● Source excerpt:
........

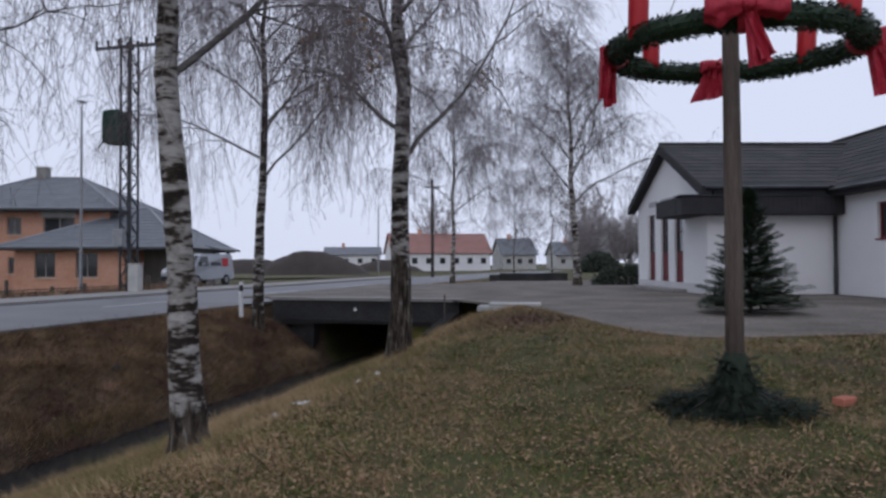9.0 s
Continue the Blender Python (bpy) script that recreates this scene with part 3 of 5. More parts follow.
# notice box, wall lamps, small hatch
nb = part("notice_box", Geo().box(14.72, YS - .07, 1.32, 15.32, YS - .003, 1.93, .015), M_galv, station, "grey notice box on the wall")
part("pane", Geo().box(14.77, YS - .078, 1.37, 15.27, YS - .071, 1.88), M_paper, nb)
for x, y in ((14.95, YS), (18.5, YS), (24.2, GY), (27.9, GY), (31.0, GY)):
    lamp = part("wall_lamp", Geo().box(x - .11, y - .24, 2.78, x + .11, y - .09, 2.95, .02), M_metal, station, "dark wall floodlight")
    part("bracket", Geo().tube([(x, y - .1, 2.86), (x, y - .002, 2.98)], .02, 6), M_metal, lamp)
part("hatch", Geo().box(12.2, YW0 - .02, .55, 12.6, YW0 - .003, 1.05), M_plinth, station, "small grey wall hatch")
siren = thing("siren", "grey roof siren on a short mast", "siren", (RX + .2, 20.6, RZ - .25))
part("mast", Geo().tube([(0, 0, 0), (0, 0, 1.05)], .035, 8), M_metal, siren)
g = Geo().tube([(0, 0, 1.0), (0, 0, 1.08), (0, 0, 1.10), (0, 0, 1.2), (0, 0, 1.24)], [.12, .14, .34, .26, .03], 14)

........

Copy out the whole listing exactly, and don't carry over any pictures.

9.0 s
Continue the Blender Python (bpy) script that recreates this scene with part 3 of 5. More parts follow.
# notice box, wall lamps, small hatch
nb = part("notice_box", Geo().box(14.72, YS - .07, 1.32, 15.32, YS - .003, 1.93, .015), M_galv, station, "grey notice box on the wall")
part("pane", Geo().box(14.77, YS - .078, 1.37, 15.27, YS - .071, 1.88), M_paper, nb)
for x, y in ((14.95, YS), (18.5, YS), (24.2, GY), (27.9, GY), (31.0, GY)):
    lamp = part("wall_lamp", Geo().box(x - .11, y - .24, 2.78, x + .11, y - .09, 2.95, .02), M_metal, station, "dark wall floodlight")
    part("bracket", Geo().tube([(x, y - .1, 2.86), (x, y - .002, 2.98)], .02, 6), M_metal, lamp)
part("hatch", Geo().box(12.2, YW0 - .02, .55, 12.6, YW0 - .003, 1.05), M_plinth, station, "small grey wall hatch")
siren = thing("siren", "grey roof siren on a short mast", "siren", (RX + .2, 20.6, RZ - .25))
part("mast", Geo().tube([(0, 0, 0), (0, 0, 1.05)], .035, 8), M_metal, siren)
g = Geo().tube([(0, 0, 1.0), (0, 0, 1.08), (0, 0, 1.10), (0, 0, 1.2), (0, 0, 1.24)], [.12, .14, .34, .26, .03], 14)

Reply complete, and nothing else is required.